On November 30, 1868, the Saturday Club met at the Parker House to hear Dickens read. The author was noted for his elaborate dress and stage set-up, and this event was no exception. In front of a massive maroon backdrop, and atop a maroon carpet, sat a custom designed reading desk. The desk held a variety of gas pipes designed to provide proper lighting for different moments in the reading. Dickens delivered a 2.5-hour program with only a ten-minute intermission.

Dickens was himself a member of the Saturday Club, which also included colleagues like Oliver Wendell Holmes and Henry Wadsworth Longfellow. Though Dickens generally dined with Fields at the Parker House, he joined Longfellow for a traditional Thanksgiving meal. The meal was surely a sober affair. Longfellow had recently been made a widower. His second wife, Frances Appleton, had been immolated in an accidental fire. Longfellow wore a beard to cover the disfiguring scars he’d incurred trying to save her.

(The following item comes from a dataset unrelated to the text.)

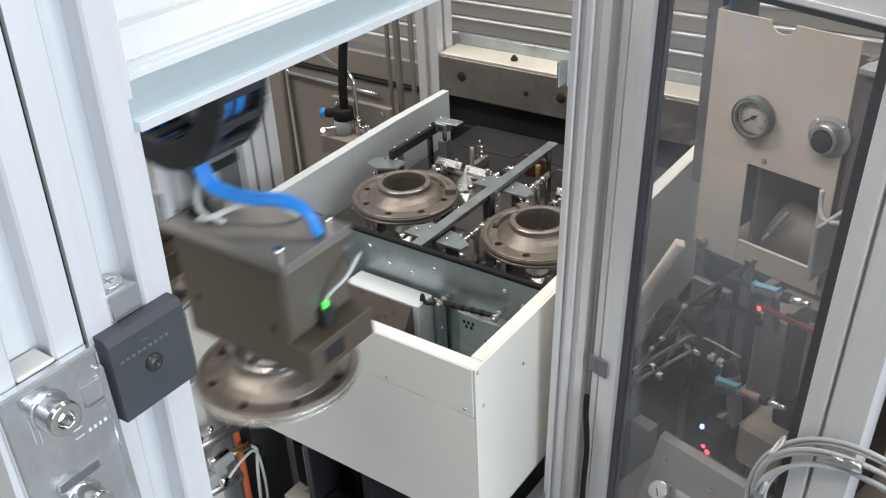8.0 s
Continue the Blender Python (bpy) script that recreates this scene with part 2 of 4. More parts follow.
# ---- hall ----
solid("floor", B((-7, 7, -7, 7, -0.1, 0.0)), FLOOR, "grey sealed concrete hall floor", "floor", kind="structure")
solid("ceiling", B((-7, 7, -7, 7, 5.0, 5.1)), HALL, "pale hall ceiling", "ceiling", kind="structure")
solid("wall_north", B((-7, 7, 7.0, 7.1, 0.0, 5.0)), HALL, "pale plain hall wall", "wall", kind="structure")
solid("wall_south", B((-7, 7, -7.1, -7.0, 0.0, 5.0)), HALL, "pale plain hall wall", "wall", kind="structure")
solid("wall_east", B((7.0, 7.1, -7, 7, 0.0, 5.0)), HALL, "pale plain hall wall", "wall", kind="structure")
solid("wall_west", B((-7.1, -7.0, -7, 7, 0.0, 5.0)), HALL, "pale plain hall wall", "wall", kind="structure")

# ---- slotted profiles ----


def slot_profile(x0, x1, y0, y1, slots, lip=0.0, depth=0.012):
    """Outline of an upright profile with slots cut in its faces: (face, from, to) in metres along the face."""
    out = []
    for face, fixed, a, b in (("-y", y0, x0, x1), ("+x", x1, y0, y1), ("+y", y1, x1, x0), ("-x", x0, y1, y0)):
        mine = sorted([s for s in slots if s[0] == face], key=lambda s: abs(s[1] - a))
        inward = {"-y": 1, "+x": -1, "+y": -1, "-x": 1}[face]
        pts = [(a, 0)]
        for _, s0, s1 in mine:
            s0, s1 = (s0, s1) if abs(s0 - a) < abs(s1 - a) else (s1, s0)
            w = 0.003 if s1 > s0 else -0.003
            pts += [(s0 - w * 0.6, 0), (s0, 0.0022), (s0, 0.005), (s0 - w, 0.0055), (s0 - w, depth), (s1 + w, depth), (s1 + w, 0.0055), (s1, 0.005), (s1, 0.0022), (s1 + w * 0.6, 0)]
        for along, into in pts:
            out.append((along, fixed + inward * into) if face in ("-y", "+y") else (fixed + inward * into, along))
    return out


def upright(name, label, x0, x1, y0, y1, z0, z1, slots, mat, category="post", depth=0.012):
    return solid(name, prism(bmesh.new(), slot_profile(x0, x1, y0, y1, slots, depth=depth), "z", z0, z1), mat, label, category)


# the door-side posts stand a little out of plumb
LEAN = Matrix.Translation((0, 0, 1.24)) @ pose(0, 0, 0, -1.7) @ Matrix.Translation((0, 0, -1.24))



door_post = upright("frame_post", "bright anodised aluminium slotted frame post", -0.037, 0.035, -0.509, -0.437, 0.0, 2.3,
        [("+x", -0.487, -0.461)], ALU_POST, depth=0.024)
gap_post = upright("frame_post", "bright anodised aluminium slotted post beside the door gap", -0.037, 0.035, -0.585, -0.5125, 0.0, 2.3,
        [("+x", -0.562, -0.534)], ALU_POST, depth=0.024)
corner = upright("frame_post", "grey aluminium corner post with two slots", 0.0300, 0.0780, 0.15, 0.20, 0.0, 2.3,
                 [("-y", 0.0390, 0.0455), ("-y", 0.0565, 0.0655), ("+x", 0.172, 0.175)], ALU, depth=0.007)
corner.matrix_basis = pose(0, 0, 0.87) @ pose(0, 0, 0, 0, 2.1) @ pose(0, 0, -0.87)
upright("frame_post", "grey aluminium post behind the transfer tray", -0.726, -0.668, 0.87, 0.93, 0.0, 2.3,
        [("-y", -0.703, -0.691), ("+x", 0.895, 0.906)], ALU)
upright("frame_post", "grey aluminium slotted post beside the dark cabinet", -0.76, -0.70, 0.287, 0.378, 0.0, 2.3,
        [("+x", 0.308, 0.316), ("+x", 0.346, 0.354)], ALU)

# added black strip that darkens the gap as shade would
seal = solid("gap_shade_strip", B((-0.03, 0.0315, -0.5123, -0.5092, 0.0, 2.3), b=0.0005), RUBBER, "black strip for the shade in the gap between the posts", "seal")

for ob in (door_post, gap_post, seal):
    ob.matrix_basis = LEAN

# ---- raised guard door and its beam ----
guard = thing("guard_door", "raised white ribbed guard door with an aluminium bottom rail", "door")
part("bottom_rail", prism(bmesh.new(), [(0.0, 1.405), (0.041, 1.405), (0.041, 1.4115), (0.036, 1.4125), (0.0342, 1.4369), (0.0, 1.4369)], "y", -0.436, 0.148), ALU_BEAM, guard, "blue-grey anodised bottom rail")
rib = [(-0.004, 1.437), (0.034, 1.437), (0.033, 1.4405), (0.030, 1.4415), (0.030, 1.4435), (0.0275, 1.4445), (0.0275, 1.4465)]
x, z = 0.025, 1.4465
for i in range(7):
    rib += [(x, z), (x - 0.016, z + 0.016), (x - 0.0175, z + 0.016), (x - 0.0175, z + 0.0185), (x - 0.021, z + 0.0195)]
    x, z = x - 0.022, z + 0.0205
rib += [(x - 0.01, z), (x - 0.03, 1.45)]
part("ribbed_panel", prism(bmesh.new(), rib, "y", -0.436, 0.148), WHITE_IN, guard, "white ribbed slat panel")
part("lip", B((0.0405, 0.0418, -0.4355, 0.1475, 1.4047, 1.4118), b=0.0004), ALU_POST, guard, "paler lower lip")
part("end_seal", B((0.0, 0.0345, -0.4372, -0.4361, 1.405, 1.436)), RUBBER, guard, "black rubber end seal")

# ---- black magnet catch and galvanised hinge plate on the posts ----
catch = thing("door_catch", "anthracite plastic door catch screwed to the bright post", "catch")
part("housing", prism(bmesh.new(), [(0.0352, 1.211), (0.049, 1.212), (0.050, 1.276), (0.046, 1.2812), (0.0352, 1.2812)], "y", -0.5045, -0.4405), ANTHRACITE, catch)
bm = bmesh.new()
dome_screw(bm, (0.0497, -0.4735, 1.246), (1, 0, 0), 0.0072)
part("screw", bm, BLACK, catch, "black countersunk screw")
bm = bmesh.new()
for i in range(9):
    cbox(bm, 0.0494, 0.0503, -0.4985 + i * 0.0048, -0.4955 + i * 0.0048, 1.2595, 1.2615, b=0.0002)
cbox(bm, 0.0494, 0.0503, -0.479, -0.473, 1.2668, 1.2675, b=0.0002)
part("lettering", bm, SLATE, catch, "faint grey embossed marks")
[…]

Then in New York from December 25, 1867 to January 4, 1868, Dickens enjoyed a traditional Christmas holiday with Fields.

Afterward he continued to push himself past his own limits–both professionally and personally. On February 29, 1868, Dickens participated in what he jokingly called the “Great International Walking Match,” a competition more suitable for a man used to walking up to twelve miles a day, rather than a man of Dickens’ careworn constitution. The weather that day was terrible, but Dickens and his friendly competitors persisted. In a letter to his daughter, Dickens called himself the “Gads Hill Gasper” and said, “As the subtitle of the famous broadside said, ‘the origin of this highly exciting and important event cannot be better state than in the articles of agreement subscribed by the parties.” Following this athletic exertion, Dickens required a full rubdown before he could attend dinner–and he fell into his own bathtub, fully clothed, later that same evening.

Dickens would depart from Boston on April 10, 1868. He quietly traveled to Westminster, New York, where he stayed until sailing back to England on April 22, 1868. Thanks to the adulation of Dickens’ American readers, the author became one of the first modern celebrities.